Farmers with pensions invested in their own farming assets are being warned to take extra precautions against divorce after pension rule changes.
Pensioners are now able to withdraw their personal pension in cash without the need to buy an annuity. People can withdraw up to 25% of their pension pot tax-free and all of their funds subject to paying income tax.
The change also applies to self-invested personal pensions (SIPP), which allow the pension holder to invest in a range of assets.
Alastair MacLeod, senior associate at solicitors Clarke Willmott, said many farmers had SIPPs invested in farm assets like land and buildings.
With the pension changes, these farmers could be forced to sell their farm assets if a divorce resulted in an order to share the pension with their spouse and the spouse then wanted to withdraw money, said Mr MacLeod.
He said that normally, divorced spouses were content to receive a proportion of their ex-partner’s pension as normal pension payments as well as their share of any assets.

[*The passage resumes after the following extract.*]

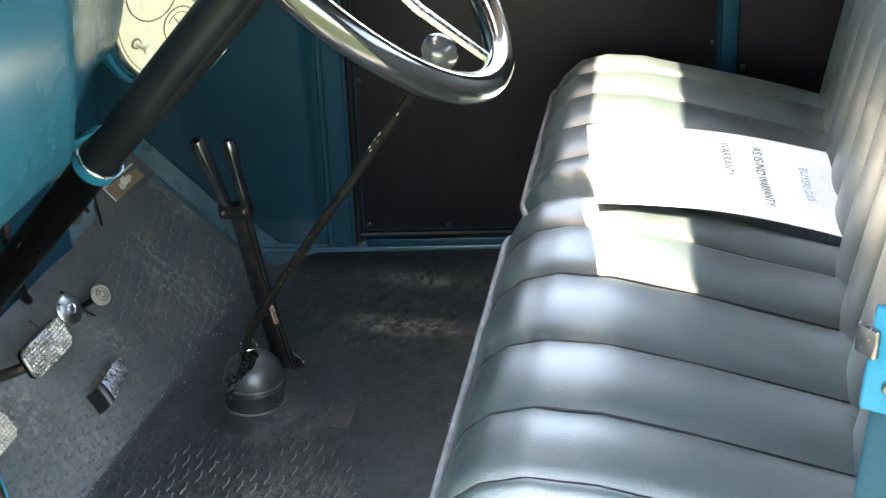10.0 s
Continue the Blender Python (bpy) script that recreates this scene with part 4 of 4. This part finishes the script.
# ---- gear lever and boot ----
gear = thing("gear_lever", (0.12, 0.57, 0.0), "long dark gear lever, polished grey knob, torn rubber boot", "gear lever")
BC = Vector((0.126, 0.557, 0.0))
part("lever", tube(smooth_line([(0.128, 0.556, 0.04), (0.132, 0.539, 0.105), (0.138, 0.535, 0.135), (0.165, 0.530, 0.180), (0.260, 0.510, 0.318), (0.376, 0.488, 0.482), (0.446, 0.459, 0.584)], 8),
                   [0.0070] * 16 + [0.0078 - 0.0020 * k / 32 for k in range(33)], 14), LEVER, gear)
chips = random.Random(8)
for k in range(18):
    q = chips.gauss(0.74, 0.035) if k < 7 else chips.uniform(0.0, 1.0)
    c = Vector((0.165, 0.530, 0.180)).lerp(Vector((0.446, 0.459, 0.584)), q) + Vector((-0.002, -0.003, 0.001)) * math.sin(q * math.pi)
    out = Vector((chips.uniform(-0.6, 0.3), -1, chips.uniform(-0.2, 0.5))).normalized()
    part("paint_chip", tube([c + out * 0.0068 - Vector((0.55, -0.1, 0.8)) * 0.002, c + out * 0.0070 + Vector((0.55, -0.1, 0.8)) * chips.uniform(0.001, 0.005)], [chips.uniform(0.0004, 0.0011), 0.0004], 6), TAN_STEEL if k < 7 else FLAKED, gear, "pale chip in the paint")
part("knob", ball((0.457, 0.454, 0.601), 0.0245, 0.0245, 0.021, (0.6, -0.2, 0.77), 32), KNOB, gear, "polished grey knob")


bt = lathe(BC, Vector((0.10, -0.12, 1)), [(0.0535, 0.0), (0.052, 0.004), (0.0488, 0.006), (0.0485, 0.012), (0.0485, 0.020), (0.0485, 0.030), (0.0480, 0.044), (0.0492, 0.0465), (0.0482, 0.050)] +
           [(0.0466 * math.cos(a), 0.050 + 0.043 * math.sin(a)) for a in steps(0.10, 1.36, 30)], 128)
bmesh.ops.scale(bt, vec=(0.955, 0.955, 1.0), space=Matrix.Translation(-BC), verts=bt.verts)
gone = []
for f in bt.faces:
    c = f.calc_center_median() - BC
    across, near = c.x * 0.83 + c.y * 0.56, c.x * 0.56 - c.y * 0.83
    line = 0.064 + (across + 0.036) * 0.60 + 0.0012 * noise.noise(c * 160)
    gape = 0.023 * ease(-0.040, 0.004, across) * (1 - ease(0.008, 0.018, across))
    if near > -0.004 and line < c.z < line + gape + 0.001 * noise.noise(c * 300):
        gone.append(f)
bmesh.ops.delete(bt, geom=gone, context="FACES")
bmesh.ops.solidify(bt, geom=bt.faces[:], thickness=0.0025)
part("boot_flange", lathe((0.127, 0.556, 0.0), (0, 0, 1), [(0.045, 0.0052), (0.053, 0.0046), (0.062, 0.0034), (0.070, 0.0022), (0.078, 0.0009), (0.084, 0.0002), (0.088, -0.0005)], 56), BOSS, gear, "smooth greyed rubber boss round the boot")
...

But the ability to withdraw pension money in cash, meant that spouses may now look to realise the value of a fund as well.
After a pension sharing order is granted, a spouse could ask for this money at any time after the divorce, potentially forcing the break-up of farming assets to fund the payout.
Mr McLeod said advisers were waiting to see how the changes played out, but that if farmers had any concerns about their marriage and were considering pension options, they might want to think about alternative routes to SIPPs.